Requirements Feasibility & Architecture Capabilities

Functional capabilities are defined at system boundaries and if all feasibility options are to be properly explored, architectures capabilities must be understood as a trade-off between the five intrinsic factors e.g:

  • Security (entry points) and confidentiality (domains).
  • Compliance with regulatory constraints (domains) and flexibility (activities).
  • Reliability (processes) and interoperability (locations).

Feasible options must be set within the Capabilities Pentagon

Feasible options could then be figured out by points set within the capabilities pentagon. Given metrics on functional requirements, their feasibility under the non functional constraints could be assessed with regard to cross capabilities. And since the same five core capabilities can be consistently defined across enterprise, systems, and platforms layers, requirements feasibility could be assessed without prejudging architecture decisions.

Business Requirements & Architecture Capabilities

One step further, the feasibility of business and operational objectives (the “Why” of the Zachman framework) can be more easily assessed if set on the outer range and mapped to architecture capabilities.

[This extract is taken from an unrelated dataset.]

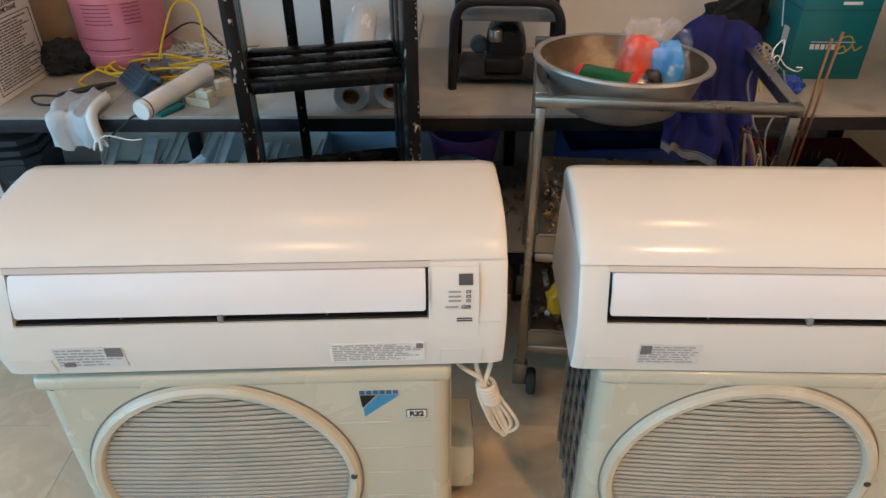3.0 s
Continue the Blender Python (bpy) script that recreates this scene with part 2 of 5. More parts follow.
M["scrap"] = material("metal_scrap", (0.50, 0.42, 0.32), (0.20, 0.16, 0.12), 0.3, 0.9, scale=90)
M["wood"] = material("raw_wood", (0.34, 0.22, 0.12), (0.25, 0.15, 0.08), 0.75, scale=8, stretch=(6, 1, 1))
M["chrome"] = material("chrome", (0.75, 0.76, 0.78), (0.68, 0.69, 0.71), 0.12, 1.0, rough_var=0.05, bump=0)
M["rubber"] = material("grey_rubber", (0.08, 0.075, 0.07), (0.05, 0.048, 0.045), 0.7)
M["motor"] = material("oily_black_motor", (0.02, 0.022, 0.024), (0.012, 0.012, 0.014), 0.35, scale=30, ior=1.27)
M["grey_sheet"] = material("grey_painted_sheet", (0.20, 0.20, 0.20), (0.15, 0.15, 0.15), 0.5, scale=8)
M["vent"] = material("grey_vent_plastic", (0.42, 0.40, 0.37), (0.33, 0.31, 0.28), 0.5)
M["tin"] = material("printed_tin", (0.46, 0.46, 0.34), (0.34, 0.36, 0.28), 0.4, scale=16, spots=(0.5, 0.25, 0.18), spot_at=0.62, spot_scale=26)
M["green_tool"] = material("green_rubber_grip", (0.02, 0.10, 0.06), None, 0.5)
M["mask_blue"] = material("pale_blue_nonwoven", (0.40, 0.58, 0.72), (0.34, 0.50, 0.64), 0.8, bump=0.1)
M["ceiling"] = material("white_ceiling_paint", (0.72, 0.70, 0.66), (0.68, 0.66, 0.62), 0.8, scale=3)
M["wall_side"] = material("white_wall_paint", (0.74, 0.73, 0.71), (0.69, 0.68, 0.66), 0.75, scale=3, bump=0.08)
M["lamp_glow"] = emitter("lamp_diffuser", (1.0, 0.74, 0.48), 3.0)
M["seam"] = material("pale_seam_plastic", (0.50, 0.485, 0.47), (0.47, 0.455, 0.44), 0.4)
M["grout"] = material("tan_grout", (0.42, 0.35, 0.27), (0.36, 0.30, 0.23), 0.8, scale=20)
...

Business Requirements and Architecture Capabilities

Engineering Feasibility & ROI

Finally, the feasibility of business and functional requirements under the constraints set by non functional requirements has to be translated in terms of ROI, and for that purpose the business value has to be compared to the cost of engineering the solution given the resources (people and tools), technical requirements, and budgetary constraints.

Architecture Capabilities for Processes, with deontic (basic) and alethic (dashed) dependencies.

ROI assessment mapping business value against functionalities, engineering outlays, and operational costs.

That where the transparency and traceability of capabilities across layers may be especially useful when alternatives and priorities are to be considered mixing functionalities, engineering outlays, and operational costs.